» **Material for this task**:
--- begin ---
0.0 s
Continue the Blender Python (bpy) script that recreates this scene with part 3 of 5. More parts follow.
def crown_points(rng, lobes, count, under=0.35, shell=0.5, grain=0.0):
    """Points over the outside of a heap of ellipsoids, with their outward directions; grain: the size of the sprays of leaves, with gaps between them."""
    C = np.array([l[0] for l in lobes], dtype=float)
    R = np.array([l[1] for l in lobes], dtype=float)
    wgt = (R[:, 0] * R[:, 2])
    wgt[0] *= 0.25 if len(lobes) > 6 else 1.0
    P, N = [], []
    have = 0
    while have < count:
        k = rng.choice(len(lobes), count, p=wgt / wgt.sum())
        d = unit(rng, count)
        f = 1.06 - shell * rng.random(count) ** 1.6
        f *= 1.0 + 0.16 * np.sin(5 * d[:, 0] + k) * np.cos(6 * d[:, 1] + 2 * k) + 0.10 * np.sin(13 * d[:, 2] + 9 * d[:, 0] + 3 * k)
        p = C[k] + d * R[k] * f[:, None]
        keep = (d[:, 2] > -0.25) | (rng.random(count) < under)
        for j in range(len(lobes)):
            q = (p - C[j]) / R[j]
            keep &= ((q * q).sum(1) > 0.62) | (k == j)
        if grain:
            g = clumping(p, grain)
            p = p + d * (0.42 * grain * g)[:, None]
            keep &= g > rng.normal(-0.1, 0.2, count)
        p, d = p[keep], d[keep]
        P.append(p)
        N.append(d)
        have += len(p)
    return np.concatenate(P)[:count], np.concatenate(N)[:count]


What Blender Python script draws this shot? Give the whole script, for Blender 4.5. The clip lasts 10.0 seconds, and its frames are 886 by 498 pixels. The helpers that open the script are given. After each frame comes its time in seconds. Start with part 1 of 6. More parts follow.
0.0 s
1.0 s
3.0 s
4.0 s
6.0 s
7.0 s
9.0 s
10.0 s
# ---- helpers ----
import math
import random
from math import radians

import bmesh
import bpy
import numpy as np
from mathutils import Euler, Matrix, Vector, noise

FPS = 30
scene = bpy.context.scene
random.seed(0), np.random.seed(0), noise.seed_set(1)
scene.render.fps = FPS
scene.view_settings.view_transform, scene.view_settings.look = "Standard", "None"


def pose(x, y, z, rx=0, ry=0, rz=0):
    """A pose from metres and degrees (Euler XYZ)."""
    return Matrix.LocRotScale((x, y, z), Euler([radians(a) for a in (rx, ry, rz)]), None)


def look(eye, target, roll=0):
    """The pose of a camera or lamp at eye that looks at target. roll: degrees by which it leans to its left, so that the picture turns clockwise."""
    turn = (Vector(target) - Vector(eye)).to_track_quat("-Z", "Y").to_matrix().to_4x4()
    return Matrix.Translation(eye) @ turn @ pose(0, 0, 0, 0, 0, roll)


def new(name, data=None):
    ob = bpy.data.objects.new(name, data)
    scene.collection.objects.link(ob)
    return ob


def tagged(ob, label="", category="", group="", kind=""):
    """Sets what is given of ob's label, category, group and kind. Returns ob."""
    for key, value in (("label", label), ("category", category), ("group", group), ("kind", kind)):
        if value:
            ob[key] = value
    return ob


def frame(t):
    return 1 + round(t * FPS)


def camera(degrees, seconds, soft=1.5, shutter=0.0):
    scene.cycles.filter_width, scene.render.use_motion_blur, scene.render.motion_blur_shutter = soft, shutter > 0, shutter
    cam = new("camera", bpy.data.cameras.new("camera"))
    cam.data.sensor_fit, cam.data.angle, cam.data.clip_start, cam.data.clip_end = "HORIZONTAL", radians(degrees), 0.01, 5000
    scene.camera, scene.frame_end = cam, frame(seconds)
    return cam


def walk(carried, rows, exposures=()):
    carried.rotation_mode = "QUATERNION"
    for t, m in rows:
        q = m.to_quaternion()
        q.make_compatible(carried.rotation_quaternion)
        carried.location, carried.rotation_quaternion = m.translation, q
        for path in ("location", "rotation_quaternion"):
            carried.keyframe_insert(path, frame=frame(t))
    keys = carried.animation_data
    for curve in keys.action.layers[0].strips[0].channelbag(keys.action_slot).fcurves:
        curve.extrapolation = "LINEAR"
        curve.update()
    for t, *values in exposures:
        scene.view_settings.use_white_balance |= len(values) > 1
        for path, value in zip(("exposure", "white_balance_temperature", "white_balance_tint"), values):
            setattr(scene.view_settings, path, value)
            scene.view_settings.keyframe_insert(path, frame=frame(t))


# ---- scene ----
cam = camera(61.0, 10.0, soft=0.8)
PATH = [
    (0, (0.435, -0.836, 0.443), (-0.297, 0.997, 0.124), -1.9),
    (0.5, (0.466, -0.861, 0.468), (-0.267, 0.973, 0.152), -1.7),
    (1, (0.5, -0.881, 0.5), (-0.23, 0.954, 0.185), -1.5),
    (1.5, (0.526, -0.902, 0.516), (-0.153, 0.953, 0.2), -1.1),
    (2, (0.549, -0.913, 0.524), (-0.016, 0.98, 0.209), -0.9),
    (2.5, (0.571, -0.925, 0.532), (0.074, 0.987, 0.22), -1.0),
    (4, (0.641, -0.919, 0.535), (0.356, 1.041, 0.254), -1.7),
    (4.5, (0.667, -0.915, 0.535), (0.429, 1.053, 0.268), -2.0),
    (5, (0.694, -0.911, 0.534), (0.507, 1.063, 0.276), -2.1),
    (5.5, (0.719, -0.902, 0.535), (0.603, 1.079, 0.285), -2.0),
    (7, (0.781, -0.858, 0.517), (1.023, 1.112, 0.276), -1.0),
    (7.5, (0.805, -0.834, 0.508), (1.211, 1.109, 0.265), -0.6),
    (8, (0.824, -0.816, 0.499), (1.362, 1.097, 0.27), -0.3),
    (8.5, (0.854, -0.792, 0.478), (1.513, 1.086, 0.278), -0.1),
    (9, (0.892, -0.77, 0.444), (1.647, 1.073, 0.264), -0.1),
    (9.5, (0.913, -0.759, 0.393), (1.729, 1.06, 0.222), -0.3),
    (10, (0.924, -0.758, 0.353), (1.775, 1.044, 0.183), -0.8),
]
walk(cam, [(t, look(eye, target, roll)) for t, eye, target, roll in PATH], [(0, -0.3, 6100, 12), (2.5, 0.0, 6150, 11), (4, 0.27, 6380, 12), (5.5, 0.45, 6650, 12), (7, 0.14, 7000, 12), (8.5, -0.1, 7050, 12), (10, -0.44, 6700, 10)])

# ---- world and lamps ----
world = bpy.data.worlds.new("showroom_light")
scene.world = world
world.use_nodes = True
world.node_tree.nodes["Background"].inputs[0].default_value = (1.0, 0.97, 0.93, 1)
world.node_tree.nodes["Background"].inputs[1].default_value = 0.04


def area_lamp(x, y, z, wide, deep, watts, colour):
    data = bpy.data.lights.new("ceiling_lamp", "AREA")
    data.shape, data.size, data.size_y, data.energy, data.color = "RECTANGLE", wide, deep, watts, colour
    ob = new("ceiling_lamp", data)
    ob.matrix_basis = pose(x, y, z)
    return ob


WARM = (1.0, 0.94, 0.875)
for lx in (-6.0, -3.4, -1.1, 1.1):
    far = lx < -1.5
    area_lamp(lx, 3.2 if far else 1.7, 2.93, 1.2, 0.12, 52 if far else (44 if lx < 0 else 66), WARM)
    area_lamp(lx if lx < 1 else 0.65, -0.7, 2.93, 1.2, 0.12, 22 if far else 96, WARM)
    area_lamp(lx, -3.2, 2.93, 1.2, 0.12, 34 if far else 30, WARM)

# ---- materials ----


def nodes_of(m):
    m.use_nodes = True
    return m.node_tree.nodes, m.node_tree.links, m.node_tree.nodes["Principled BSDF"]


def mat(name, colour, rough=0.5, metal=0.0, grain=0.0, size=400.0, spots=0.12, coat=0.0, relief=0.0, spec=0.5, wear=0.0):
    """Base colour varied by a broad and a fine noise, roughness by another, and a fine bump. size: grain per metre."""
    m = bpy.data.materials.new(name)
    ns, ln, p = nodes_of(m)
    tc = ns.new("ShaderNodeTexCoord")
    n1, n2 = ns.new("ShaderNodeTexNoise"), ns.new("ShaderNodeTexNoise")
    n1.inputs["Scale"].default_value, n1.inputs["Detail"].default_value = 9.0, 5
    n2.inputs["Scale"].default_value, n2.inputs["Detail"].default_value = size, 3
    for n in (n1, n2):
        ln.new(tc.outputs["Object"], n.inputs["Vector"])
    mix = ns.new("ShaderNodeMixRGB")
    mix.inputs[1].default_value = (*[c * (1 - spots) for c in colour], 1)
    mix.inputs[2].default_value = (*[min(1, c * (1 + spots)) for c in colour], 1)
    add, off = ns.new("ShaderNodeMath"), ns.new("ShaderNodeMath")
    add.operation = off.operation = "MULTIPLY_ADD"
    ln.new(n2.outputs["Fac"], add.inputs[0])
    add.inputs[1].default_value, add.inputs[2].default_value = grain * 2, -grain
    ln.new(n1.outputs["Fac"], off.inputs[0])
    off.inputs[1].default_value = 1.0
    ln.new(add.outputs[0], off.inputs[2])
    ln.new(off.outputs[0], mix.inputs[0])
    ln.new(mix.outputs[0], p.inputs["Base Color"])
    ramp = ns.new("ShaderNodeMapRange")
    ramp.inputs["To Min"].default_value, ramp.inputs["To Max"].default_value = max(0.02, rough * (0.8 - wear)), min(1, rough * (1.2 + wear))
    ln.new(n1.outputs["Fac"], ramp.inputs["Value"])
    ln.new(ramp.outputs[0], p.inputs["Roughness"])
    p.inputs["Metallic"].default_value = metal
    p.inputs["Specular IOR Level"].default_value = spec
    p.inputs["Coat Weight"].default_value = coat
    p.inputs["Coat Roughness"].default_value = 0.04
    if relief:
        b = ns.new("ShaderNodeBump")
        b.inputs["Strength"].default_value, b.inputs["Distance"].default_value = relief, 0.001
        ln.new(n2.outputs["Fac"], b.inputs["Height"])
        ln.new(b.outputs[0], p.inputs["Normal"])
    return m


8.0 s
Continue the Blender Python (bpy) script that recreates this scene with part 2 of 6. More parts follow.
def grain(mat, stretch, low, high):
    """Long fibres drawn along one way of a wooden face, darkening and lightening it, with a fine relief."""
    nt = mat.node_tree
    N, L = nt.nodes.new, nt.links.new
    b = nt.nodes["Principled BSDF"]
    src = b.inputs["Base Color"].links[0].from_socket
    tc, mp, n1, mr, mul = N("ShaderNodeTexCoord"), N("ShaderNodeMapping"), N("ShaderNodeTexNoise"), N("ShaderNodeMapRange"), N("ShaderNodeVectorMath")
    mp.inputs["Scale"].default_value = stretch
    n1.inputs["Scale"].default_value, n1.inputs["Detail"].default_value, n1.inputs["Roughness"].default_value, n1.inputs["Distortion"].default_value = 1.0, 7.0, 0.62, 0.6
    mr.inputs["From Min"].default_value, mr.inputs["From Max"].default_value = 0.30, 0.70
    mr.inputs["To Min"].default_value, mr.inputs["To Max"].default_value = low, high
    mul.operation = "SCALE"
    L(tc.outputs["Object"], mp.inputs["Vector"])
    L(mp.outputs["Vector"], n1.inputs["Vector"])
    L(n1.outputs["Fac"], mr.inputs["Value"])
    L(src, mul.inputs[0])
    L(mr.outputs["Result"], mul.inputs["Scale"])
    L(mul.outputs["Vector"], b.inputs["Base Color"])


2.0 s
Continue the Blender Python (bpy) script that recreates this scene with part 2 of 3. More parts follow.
--- end ---
» **Problem to work on**:
Repeat word for word the lines from the line containing "ob[key] = value" to the line containing "for t, m in", both lines included; nothing else should appear.

» **Result**:
            ob[key] = value
    return ob


def frame(t):
    return 1 + round(t * FPS)


def camera(degrees, seconds, soft=1.5, shutter=0.0):
    scene.cycles.filter_width, scene.render.use_motion_blur, scene.render.motion_blur_shutter = soft, shutter > 0, shutter
    cam = new("camera", bpy.data.cameras.new("camera"))
    cam.data.sensor_fit, cam.data.angle, cam.data.clip_start, cam.data.clip_end = "HORIZONTAL", radians(degrees), 0.01, 5000
    scene.camera, scene.frame_end = cam, frame(seconds)
    return cam


def walk(carried, rows, exposures=()):
    carried.rotation_mode = "QUATERNION"
    for t, m in rows:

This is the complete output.